21. I use personal or religious rituals to remind myself to be thankful for things.
22. I believe it is important to remind myself to be thankful for things on a consistent basis (i.e., daily, weekly, or monthly).

Present Moment

23. I enjoy the little things around me like the trees, the wind, animals, sounds, light, etc.
24. I stop and enjoy my life as it is.
25. I notice things like the first flowers of spring.
26. I recognize and acknowledge the positive value and meaning of events in my life.
27. I remind myself to appreciate the things around me.
28. I place special, positive meaning into neutral activities like taking a walk, a shower, or a nap.
29. When I stop and notice the things around me, I feel good and content.

Self/Social Comparison

30. I reflect on the worst times in my life to help me realize how fortunate I am now.
31. I think of people who are less fortunate than I am to help me feel more satisfied with my circumstances.
32. When I swerve to avoid a car accident, I feel relieved that I am ok.
33. When I drive by the scene of a car accident, it reminds me to feel thankful that I am safe.
34. When I see someone less fortunate than myself, I realize how lucky I am.


35. I say “please” and “thank you” to indicate my appreciation.
36. I notice the sacrifices that my friends make for me.
37. Even though food, clothing, and shelter are basic needs, I know I’m not entitled to them and still feel grateful for them.
38. I acknowledge when people go out of their way for me.
39. When a friend gives me a ride somewhere when he or she doesn’t have to, I really appreciate it.
40. I say “thank you” in a restaurant when people bring my food to express my appreciation for their help.
41. I am very fortunate for the opportunity to receive an education.
42. I value the sacrifices that my parents (or guardians) have made (and/or make) for me.

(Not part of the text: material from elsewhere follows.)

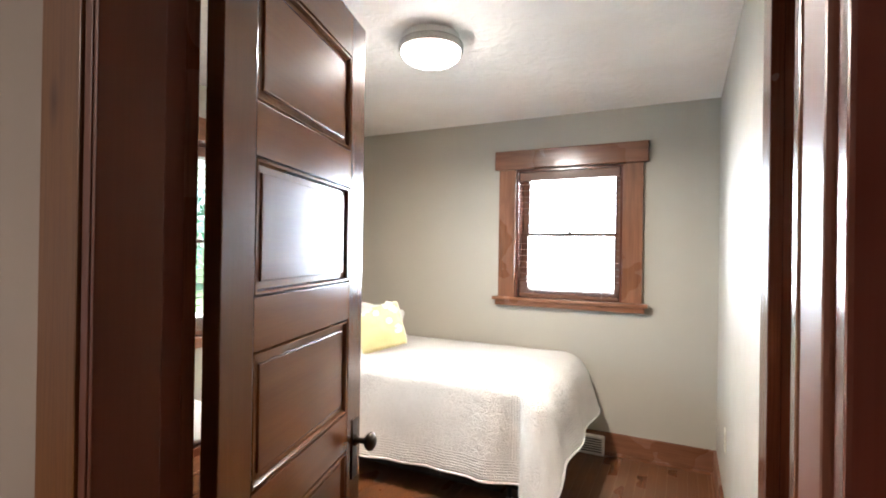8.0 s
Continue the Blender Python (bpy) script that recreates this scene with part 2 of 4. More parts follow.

43. I appreciate the things I have now, because I know that anything I have can be taken away from me at any given time.
44. When something bad happens to me, I think of worse situations I could be in to make myself feel better.
45. I use my own experiences of loss to help me pay more attention to what I have now.
46. If I were to lose something I cared about, I would focus on how lucky I was to have had it.
47. The thought of people close to me dying some day in the future makes me care more about them now.
48. Experiences of loss have taught me to value life.
49. The problems and challenges I face in my life help me to value the positive aspects of my life.
50. Thinking about dying reminds me to live every day to the fullest.

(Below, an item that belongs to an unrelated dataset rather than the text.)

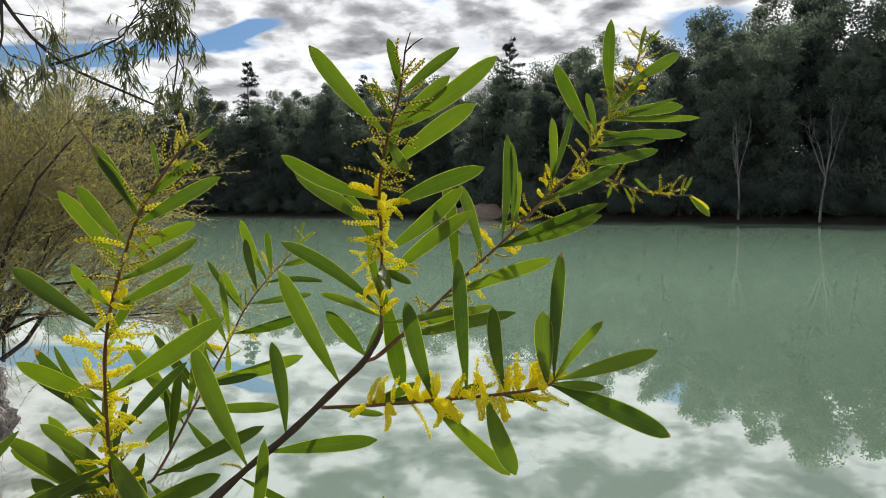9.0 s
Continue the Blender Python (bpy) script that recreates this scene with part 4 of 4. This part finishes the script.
def dead_frond():
    """A small rusty dead spray caught beside the stem."""
    rng = np.random.default_rng(41)
    ob = tagged(new("dead_frond"), "small rust-red dead leafy spray on the bank", "dead twig")
    ob.location = (-0.70, 1.52, 0.21)
    axis = curve_points([(0, 0, -0.07), (0.0, 0, 0.03), (0.05, 0, 0.035), (0.10, 0.01, 0.012), (0.13, 0.01, -0.01)], 10)
    part("stalk", arrays_mesh("stalk", *rods(axis[None], 0.0016, 0.0006, 5), True), TWIG_BARK, ob)
    b, d = along(axis[None], 70, rng, 0.35)
    v, f = blades(rng, b, d * 0.8 + rng.normal(size=b.shape) * 0.45, rng.uniform(0.012, 0.024, 70), rng.uniform(0.002, 0.0035, 70))
    tagged(part("leaflets", arrays_mesh("leaflets", v, f), RUST_LEAF, ob), kind="stuff")


dead_frond()

for foot, reach in (((-0.815, 1.50, 0.10), (-0.035, 0.0, 0.33)), ((-0.70, 1.50, 0.12), (-0.022, 0.01, 0.36)), ((-0.90, 1.46, 0.11), (0.10, 0.05, 0.16))):
    blade = part("dry_grass_blade", leaf_mesh("dry_grass_blade", Vector(reach), 0.005, 0.3, 0.04, 0.04), DRY_GRASS)
    blade.location = foot
    tagged(blade, "pale dry grass blade standing on the bank", "grass blade", "dry grass blades")


def gum_branch():
    """A drooping gum branch hanging in from beside the water."""
    rng = np.random.default_rng(31)
    ob = tagged(new("gum_branch"), "drooping eucalyptus branch with hanging narrow leaves over the bank", "tree branch")
    ob.location = (-3.3, 4.7, 0.3)
    lines = ([(0, 0, 0), (0.5, -0.2, 1.3), (1.3, -0.4, 2.15), (1.95, -0.55, 2.10), (2.17, -0.6, 1.74), (2.23, -0.6, 1.65), (2.32, -0.6, 1.53), (2.48, -0.6, 1.48), (2.62, -0.6, 1.43), (2.72, -0.62, 1.38)],
             [(1.3, -0.4, 2.15), (2.1, -0.6, 2.42), (2.6, -0.6, 2.25), (2.78, -0.6, 1.95), (2.83, -0.62, 1.62), (2.80, -0.64, 1.42)],
             [(2.14, -0.6, 1.80), (2.15, -0.62, 1.64), (2.12, -0.64, 1.48)],
             [(2.32, -0.6, 1.53), (2.46, -0.6, 1.58), (2.60, -0.6, 1.66), (2.70, -0.6, 1.82)])
    limbs = [curve_points(q, 40) for q in lines]
    for k, line in enumerate(limbs):
        part("limb", arrays_mesh("limb", *rods(line[None], (0.028, 0.014, 0.008, 0.007)[k], (0.004, 0.003, 0.002, 0.002)[k], 8), True), DARK_BARK, ob)
    sets = [along(limbs[0][None], 12, rng, 0.62), along(limbs[1][None], 22, rng, 0.45), along(limbs[2][None], 4, rng, 0.3), along(limbs[3][None], 7, rng, 0.3)]
    b, d = np.concatenate([q[0] for q in sets]), np.concatenate([q[1] for q in sets])
    side = bent_paths(rng, b, d * 0.8 + rng.normal(size=b.shape) * 0.6, rng.uniform(0.08, 0.26, len(b)), 8, 0.14, 0.25)
    b2, d2 = along(side, 7, rng, 0.2)
    fine = bent_paths(rng, b2, d2 + rng.normal(size=b2.shape) * 0.5 + [0, 0, -0.2], rng.uniform(0.05, 0.16, len(b2)), 5, 0.25, 0.2)
    fine = fine[fine[:, -1, 2] > 1.32]
    side = side[side[:, -1, 2] > 1.32]
    v, f = joined(rods(side, 0.0028, 0.0012, 4), rods(fine, 0.0012, 0.0007))
    tagged(part("twig_work", arrays_mesh("twig_work", v, f), DARK_BARK, ob), kind="stuff")
    b3, d3 = along(fine, 8, rng, 0.2)
    way = d3 * 0.4 + np.array([0, 0, -0.8]) + rng.normal(size=b3.shape) * 0.45
    high = b3[:, 2] > 1.36
    b3, way = b3[high], way[high]
    v, f = blades(rng, b3, way, rng.uniform(0.035, 0.085, len(b3)), rng.uniform(0.006, 0.011, len(b3)))
    tagged(part("foliage", arrays_mesh("foliage", v, f), GUM_LEAF, ob), kind="stuff")


gum_branch()


# ---- the forest on the far shore ----
def clump_crown(rng, centres, radius, count, size, flat=0.7):
    """Leaf clumps: quads scattered in uneven puffs round the centres."""
    c = np.asarray(centres)
    pick = rng.integers(0, len(c), count)
    rad = np.asarray(radius)[pick][:, None]
    off = unit(rng.normal(size=(count, 3))) * rng.uniform(0, 1, (count, 1)) ** 0.45 * rad * np.array([1, 1, flat])
    base = c[pick] + off
    way = rng.normal(size=(count, 3)) + [0, 0, -0.3]
    return blades(rng, base, way, rng.uniform(size * 0.6, size * 1.3, count), rng.uniform(size * 0.3, size * 0.6, count), 0.3)


def gum_tree(seed, tall, bark):
    rng = np.random.default_rng(seed)
    ob = tagged(new("gum_tree"), "tall dark eucalyptus tree in the forest across the lake", "tree", "forest across the lake")
    trunk = bent_paths(rng, [(0, 0, -0.5)], [(0, 0, 1)], tall * 0.82, 9, -0.05, 0.05)
    b, d = along(trunk, 22, rng, 0.22)
    limb = bent_paths(rng, b, d * 0.7 + rng.normal(size=b.shape) * np.array([0.8, 0.8, 0.25]), rng.uniform(tall * 0.12, tall * 0.27, len(b)), 5, -0.08, 0.2)
    v, f = joined(rods(trunk, tall * 0.013, tall * 0.003, 7), rods(limb, tall * 0.004, tall * 0.001, 4))
    part("trunk", arrays_mesh("trunk", v, f, True), bark, ob)
    ends = np.concatenate([limb[:, -1], limb[:, -2], trunk[0, -2:]])
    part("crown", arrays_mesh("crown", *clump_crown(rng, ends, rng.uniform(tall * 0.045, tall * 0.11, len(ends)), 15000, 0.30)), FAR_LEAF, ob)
    return ob


def pine_tree(seed, tall):
    rng = np.random.default_rng(seed)
    ob = tagged(new("pine_tree"), "dark pointed pine standing above the forest across the lake", "tree", "pines across the lake")
    trunk = bent_paths(rng, [(0, 0, -0.5)], [(0, 0, 1)], tall, 9, 0, 0.01)
    part("trunk", arrays_mesh("trunk", *rods(trunk, tall * 0.012, 0.03, 7), True), DARK_BARK, ob)
    b, d = [], []
    for k in range(84):
        u = 0.25 + 0.73 * ((k // 6) / 13.0) ** 0.9
        a = k * 1.047 + (k // 6) * 0.5 + rng.uniform(-0.3, 0.3)
        b.append((0, 0, (u + rng.uniform(-0.03, 0.03)) * tall * 0.98))
        d.append((math.cos(a), math.sin(a), 0.22))
    reach = np.array([(1.04 - q[2] / tall) * tall * 0.42 + 0.1 for q in b]).clip(0, 1.9) * rng.uniform(0.35, 1.1, 84)
    limb = bent_paths(rng, np.array(b), d, reach, 5, 0.03, 0.08)
    tagged(part("branch_work", arrays_mesh("branch_work", *rods(limb, 0.05, 0.015)), DARK_BARK, ob), kind="stuff")
    c, run = along(limb, 60, rng, 0.10)
    v, f = blades(rng, c, run * 0.8 + rng.normal(size=c.shape) * 0.55, 0.42, 0.075)
    part("crown", arrays_mesh("crown", v, f), PINE_LEAF, ob)
    return ob


def shore_shrub(seed, tall):
    rng = np.random.default_rng(seed)
    ob = tagged(new("shore_shrub"), "dark rounded shrub at the water's edge across the lake", "shrub", "shrubs across the lake")
    way = rng.normal(size=(9, 3)) * np.array([0.5, 0.5, 0.1]) + [0, 0, 1]
    limb = bent_paths(rng, np.zeros((9, 3)), way, tall * 0.8, 5, 0.05, 0.15)
    tagged(part("branch_work", arrays_mesh("branch_work", *rods(limb, 0.06, 0.015, 4)), DARK_BARK, ob), kind="stuff")
    ends = np.concatenate([limb[:, -1], limb[:, 2], limb[:, 3]])
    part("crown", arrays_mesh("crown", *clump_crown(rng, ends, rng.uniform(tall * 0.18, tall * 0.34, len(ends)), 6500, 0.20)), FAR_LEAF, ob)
    return ob


def bare_tree(seed, tall):
    """A dead pale gum, forked low, with bare upright limbs."""
    rng = np.random.default_rng(seed)
    ob = tagged(new("bare_gum_tree"), "pale dead forked gum tree with bare limbs across the lake", "tree")
    trunk = bent_paths(rng, [(0, 0, -0.5)], [(0, 0, 1)], tall * 0.42, 6, 0, 0.03)
    top = trunk[0, -1]
    arms = bent_paths(rng, np.repeat(top[None], 5, 0), [(-0.5, 0, 1), (0.35, 0.1, 1), (0.1, 0, 1), (-0.2, 0.2, 1), (0.6, 0, 1)], rng.uniform(0.4, 0.6, 5) * tall, 7, -0.05, 0.09)
    b, d = along(arms, 4, rng, 0.35)
    fork = bent_paths(rng, b, d + rng.normal(size=b.shape) * 0.35, tall * 0.16, 5, -0.1, 0.1)
    v, f = joined(rods(trunk, tall * 0.013, tall * 0.009, 7), rods(arms, tall * 0.006, tall * 0.0015, 5), rods(fork, tall * 0.002, tall * 0.0008, 4))
    part("trunk", arrays_mesh("trunk", v, f, True), PALE_BARK, ob)
    return ob


def stand(ob, az, out, turn, size=1.0, first=False):
    """Plant a tree (or a copy of it) by azimuth in degrees and distance behind the far waterline."""
    a = radians(az)
    r = shore_far(a) + out
    x, y = r * math.sin(a), r * math.cos(a)
    m = pose(x, y, land(x, y) - 0.1, 0, 0, turn)
    if first:
        ob.matrix_basis = m @ Matrix.Scale(size, 4)
        return ob
    made = copy_thing(ob, m)
    made.scale = (size, size, size)
    return made


def skyline(az):
    """Elevation of the forest's top edge, in degrees, by azimuth in degrees."""
    return float(np.interp(az, (-60, -30, -11, -6, -1, 3, 9, 13, 18, 21, 24, 28, 31, 34, 38, 45, 60), (7.6, 7.6, 7.9, 8.3, 9.1, 9.5, 9.9, 10.4, 11.0, 11.4, 11.9, 13.2, 14.0, 14.6, 15.2, 15.4, 15.0)))


def forest():
    rng = random.Random(77)
    gums = [gum_tree(100 + i, 16.0, DARK_BARK if i % 3 else PALE_BARK) for i in range(6)]
    shrubs = [shore_shrub(200 + i, 4.0) for i in range(4)]
    used = set()

    def put(kinds, az, out, size):
        k = rng.randrange(len(kinds))
        first = (id(kinds), k) not in used
        used.add((id(kinds), k))
        stand(kinds[k], az, out, rng.uniform(0, 360), size, first)

    az = -58.0
    while az < 62:
        r = shore_far(radians(az))
        for out in (5.0, 11.0, 19.0, 30.0):
            top = math.tan(radians(skyline(az))) * (r + out) + 1.25
            rise = land((r + out) * math.sin(radians(az)), (r + out) * math.cos(radians(az)))
            share = {5.0: rng.uniform(0.45, 0.75), 11.0: rng.uniform(0.65, 0.95), 19.0: rng.uniform(0.84, 1.0), 30.0: rng.uniform(0.80, 1.07)}[out]
            tall = (top - rise) * share
            put(gums, az + rng.uniform(-1.0, 1.0), out + rng.uniform(-2, 2), tall / 16.0)
        az += 2.6 * 90 / r * rng.uniform(0.8, 1.2)
    az = -56.0
    while az < 60:
        if not 12.2 < az < 17.6:
            put(shrubs, az, rng.uniform(1.0, 3.2), rng.uniform(0.55, 1.25))
        put(shrubs, az + rng.uniform(-0.5, 0.5), rng.uniform(5.0, 8.0), rng.uniform(1.1, 1.7))
        put(shrubs, az + rng.uniform(-0.5, 0.5), rng.uniform(12.0, 17.0), rng.uniform(1.4, 2.3))
        az += 1.5 * 90 / shore_far(radians(az)) * rng.uniform(0.7, 1.3)
    pine = pine_tree(300, 18.0)
    other = pine_tree(301, 18.0)
    for i, (ob, az, elev) in enumerate(((pine, -2.8, 10.2), (other, 16.3, 12.2), (pine, 5.5, 9.6))):
        r = shore_far(radians(az)) + 16
        rise = land(r * math.sin(radians(az)), r * math.cos(radians(az)))
        stand(ob, az, 16, 40 * i, (math.tan(radians(elev)) * r + 1.25 - rise) / 17.5, i < 2)
    stand(bare_tree(400, 11.0), 37.6, 0.8, 10, 1.0, True)
    stand(bare_tree(401, 11.0), 32.5, 1.2, 80, 1.0, True)


forest()


def sand_bank():
    """Low pale bank of bare sandstone at the far waterline."""
    ob = tagged(new("sandstone_bank"), "low pale eroded sandstone bank at the far waterline", "rock bank")
    a = radians(14.8)
    r = shore_far(a) + 0.2
    ob.location = (r * math.sin(a), r * math.cos(a), 0)
    bm = bmesh.new()
    bmesh.ops.create_icosphere(bm, subdivisions=5, radius=1.0)
    for v in bm.verts:
        p = v.co.copy()
        k = 1 + 0.30 * noise.noise(p * 2.2) + 0.22 * noise.noise(p * 5.0) + 0.10 * noise.noise(p * 13.0)
        v.co = Vector((p.x * 5.4 * k, p.y * 2.0 * k, 0.3 + p.z * 1.5 * k * (1.0 if p.x < 0.2 else 0.75)))
    for f in bm.faces:
        f.smooth = True
    part("rock", bm, SAND, ob)


sand_bank()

51. I acknowledge to others how important they are to me.
52. I let others know how much I appreciate them.
53. I recognize the value of my time with friends.
54. I reflect on how important my friends are to me.
55. I remind myself to appreciate my family.

What to do now? How to become more grateful?

Appreciation is a state or trait that’s highly tied to life satisfaction and positive affect — so in the lifelong pursuit of both happiness and good mood, practicing gratitude is a slam-dunk, always-worth-it endeavor. And that’s just it: we have to practice being grateful and appreciative, especially if it’s not our default setting. Try the following steps to build your own practice:

  1. Pick one area in the list above that felt like a poke in the ribs, where you know you have some work to do. (You might have 55 areas to work on and that’s okay. Just pick one right now.)
  2. Write the chosen sentence out on a sticky note and put it somewhere you can see it, or put it in your calendar as a repeating appointment every day. It’s already worded in a first-person, positive, action-oriented way, so by reading it regularly, it will likely cue you to BE that person.
  3. Write down three things you can do over the next week to really embody that statement. For example, if “I notice things like the first flowers of spring” (#25) feels hard for you, you might decide to take a deliberately slow walk this week with the intention of noticing things around you (like new construction, growth in nature, how the dogs interact at the dog park). You might choose to observe something different about your partner (hot tip: try not to notice any weight gain out loud). You might zero in on details about the food you are eating, or the sounds in the house as dinner is being made. Challenge yourself to just slow down and notice.
  4. Make a note of the areas where you are already amazingly appreciative, and double down on those points. Catch yourself when you are being grateful, as it will send a reinforcing message to your brain that you really are a grateful person. This “grateful identity” will help scaffold your efforts where you’re not so appreciative yet.


We can be naturally grateful in some areas of our lives and less so in others, so be careful not to activate that “all or nothing” thinking mode that tells you you’re not a good-enough grateful person so let’s scrap the whole effort to get better altogether. Boosting even one aspect of the 55 on the list can make a meaningful difference in your life.

You know that #50 is near and dear to my heart (“thinking about dying reminds me to live every day to the fullest”), so can I also encourage you to do that right in this moment? You might have 3,000 Mondays left or only 30 while you’re lucky enough to be above ground. Now that’s something to be appreciative of… that you are alive to even notice — or not notice — the first flowers of spring. Maybe then you’ll “get caught up in the wonderment of life”(#11), but I don’t want to push it.